See: https://httpwg.org/specs/rfc9110.html#status.206

  • nightpool an hour ago

    But the Content-Range header and the Content-Length header both indicated the "expected" number of bytes e.g. the number of bytes that would have been returned if the server had given a 206 or a 200, not the truncated number of bytes that the response actually contained. Is that expected?

    The latest response from the Chromium team (https://issues.chromium.org/issues/390229583#comment20) seems to take a different approach from your comment, and says that you should think of it as a streaming response where the connection failed partway through, which feels reasonable to me, except for the fact that `await`ing the response doesn't seem to trigger any errors: https://issues.chromium.org/issues/390229583#comment21

  • Ajedi32 an hour ago

    Shouldn't the response header returned by Chrome say "4-138724" then though, and not "4-1943507"? The synthesized response body doesn't include bytes "138725-1943507".

    • mnot an hour ago

      Ah - I need to remember to coffee before posting in the AM.

      Yes, the mismatch between the response headers and the content is a problem. Unfortunately, IME browsers often do "fix ups" of headers that make them less than reliable, this might be one of them -- it's effectively rewriting the response but failing to update all of the metadata.

      The bug summary says "Chrome returns wrong status code while using range header with caches." That's indeed not a bug. I think the most concerning thing here is that the Content-Range header is obviously incorrect, so Chrome should either be updating it or producing a clear error to alert you -- which it looks like the Chrome dev acknowledges when they say "it is probably a bug that there is no AbortError exception on the read".

      I might try to add some tests for this to https://cache-tests.fyi/#partial

omoikane 3 hours ago

[flagged]

  • mananaysiempre 3 hours ago

    The actual issue is more involved: Chrome wrongly returns 206 Partial Content upon a range request when it already had part of the range in its cache (due to a previous request that correctly returned a 206) and Chrome's attempt to get the remaining part yielded a 403. The Chrome team suggests, citing unspecified compatibility concerns, for the client code to notice that (from its point of view) either Chrome or the web server violated the range request contract by returning less than what was requested and to then rerequest the remaining part as a separate range, which will, finally, return a 403. That makes no sense to me, but what do I know.

    ETA: I’m wrong here—turns out the range request contract explicitly allows this: “a server might want to send only a subset of the data requested for reasons of its own” <https://www.rfc-editor.org/rfc/rfc9110.html#name-206-partial...>.

    • ayende 3 hours ago

      Chrome gives you what data it has, and you are expected to issue the next request to get the rest of the data.

      Consider a read() call in Linux if you ask to read 16kb and the cache has 4kb page ready, it may give you that.

      You'll need another call to get the rest, and if there is a bad disk sector, that first read() may bot notice that

      • mananaysiempre 3 hours ago

        The spec for HTTP GET is of course in no way similar to the spec for read().
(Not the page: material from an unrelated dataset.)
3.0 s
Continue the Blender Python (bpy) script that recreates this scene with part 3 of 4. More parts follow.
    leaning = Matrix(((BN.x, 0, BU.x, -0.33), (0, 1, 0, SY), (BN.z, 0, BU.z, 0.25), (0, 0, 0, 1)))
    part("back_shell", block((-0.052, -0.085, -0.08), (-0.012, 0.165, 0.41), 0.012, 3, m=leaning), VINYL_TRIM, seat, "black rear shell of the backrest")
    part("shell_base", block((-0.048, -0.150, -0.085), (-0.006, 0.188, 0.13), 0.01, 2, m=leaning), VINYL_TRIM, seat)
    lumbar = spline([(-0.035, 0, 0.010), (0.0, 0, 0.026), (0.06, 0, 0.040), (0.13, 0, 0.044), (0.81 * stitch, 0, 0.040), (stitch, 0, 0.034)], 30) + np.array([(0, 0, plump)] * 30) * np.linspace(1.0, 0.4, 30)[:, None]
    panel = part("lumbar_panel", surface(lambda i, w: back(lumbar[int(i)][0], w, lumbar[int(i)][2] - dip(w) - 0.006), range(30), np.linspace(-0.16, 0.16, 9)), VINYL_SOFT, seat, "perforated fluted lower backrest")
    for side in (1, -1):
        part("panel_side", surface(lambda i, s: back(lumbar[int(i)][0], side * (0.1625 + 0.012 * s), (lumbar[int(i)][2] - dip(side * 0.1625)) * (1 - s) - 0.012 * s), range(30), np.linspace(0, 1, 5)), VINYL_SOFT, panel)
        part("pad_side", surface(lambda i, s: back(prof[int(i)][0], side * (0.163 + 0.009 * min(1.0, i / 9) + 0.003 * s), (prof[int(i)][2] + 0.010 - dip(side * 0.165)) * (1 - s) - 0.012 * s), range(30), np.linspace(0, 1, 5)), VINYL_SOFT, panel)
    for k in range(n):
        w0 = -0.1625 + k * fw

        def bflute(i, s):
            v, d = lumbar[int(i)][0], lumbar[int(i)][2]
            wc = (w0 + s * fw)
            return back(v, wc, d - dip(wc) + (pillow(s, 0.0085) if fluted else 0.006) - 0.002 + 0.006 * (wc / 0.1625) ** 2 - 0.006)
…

On the other hand, I have to concede that (as I’ve just learned) an HTTP server is actually within its rights[1] to return only part of the requested range(s) and expect the client to redo the request if it needs the rest:

        > A server that supports range requests (Section 14) will usually attempt to satisfy all of the requested ranges, since sending less data will likely result in another client request for the remainder. However, a server might want to send only a subset of the data requested for reasons of its own, such as temporary unavailability, cache efficiency, load balancing, etc. Since a 206 response is self-descriptive, the client can still understand a response that only partially satisfies its range request.

        [1] https://www.rfc-editor.org/rfc/rfc9110.html#name-206-partial...

        • lelandbatey 2 hours ago

          The only thing I'd note is that the spec seems to be pretty clear about the content-length response header needing to match how many bytes are actually in the response, and the 206 from Chrome is not returning a number of bytes matching the content-length header. Spec:

          > A Content-Length header field present in a 206 response indicates the number of octets in the content of this message, which is usually not the complete length of the selected representation.

          While in the article (and in the mailing group discussion) it seems that Chrome is responding with a `content-length` of 1943504 while the body of the response only contains 138721 octets. Unless there's some even more obscure part of the spec, that definitely seems like a bug as it makes detecting the need to re-request more annoying.

      • mlhpdx 3 hours ago

        I’m not sure I follow. The second request is for an overlapping range and can’t be satisfied because of the 403. There’s just no way around that.

    • mlhpdx 3 hours ago

      Yep, reproduced. Caching partial content is a wonderful feature and I’m glad they worked on it. But they clearly shipped some bugs.

      Prototypical “bad” technical debt, perhaps.

      • dgoldstein0 2 hours ago

        Having taken a minute to understand this, I agree with the chrome team - it's not a bug, but rather an unfortunate complexity of interacting with caching and a server. It's definitely a choice on their part to issue a request different than the one you asked for by partially satisfying it from cache and asking the server for the rest. But it's not an unseasonable optimization. At which point when their shorter range request fails, they have no way to message the 403 back to you and also give back the partial content. So they chose to pass back the partial content.

        • black3r 2 hours ago

          I think it's a bit more complicated. Returning partial content seems to be a valid response according to the spec. But the Content-Range and Content-Length headers shown in Chrome DevTools are clearly wrong, they should indicate what is actually returned. So I still think there's a small bug in how Chrome handles this, but solving this bug wouldn't help the author, as it's still the responsibility of OpenDAL to fix handling partial content on their side.

      • Scaevolus 3 hours ago

        This seems like a better design than returning no data and a 403, and they wouldn't be the first people to run into it and have to properly handle a partial range response.

  • Etheryte 3 hours ago

    If you'll take the moment to read the article past the headline you'll see there's more to it than that. Titles can't fit the whole article.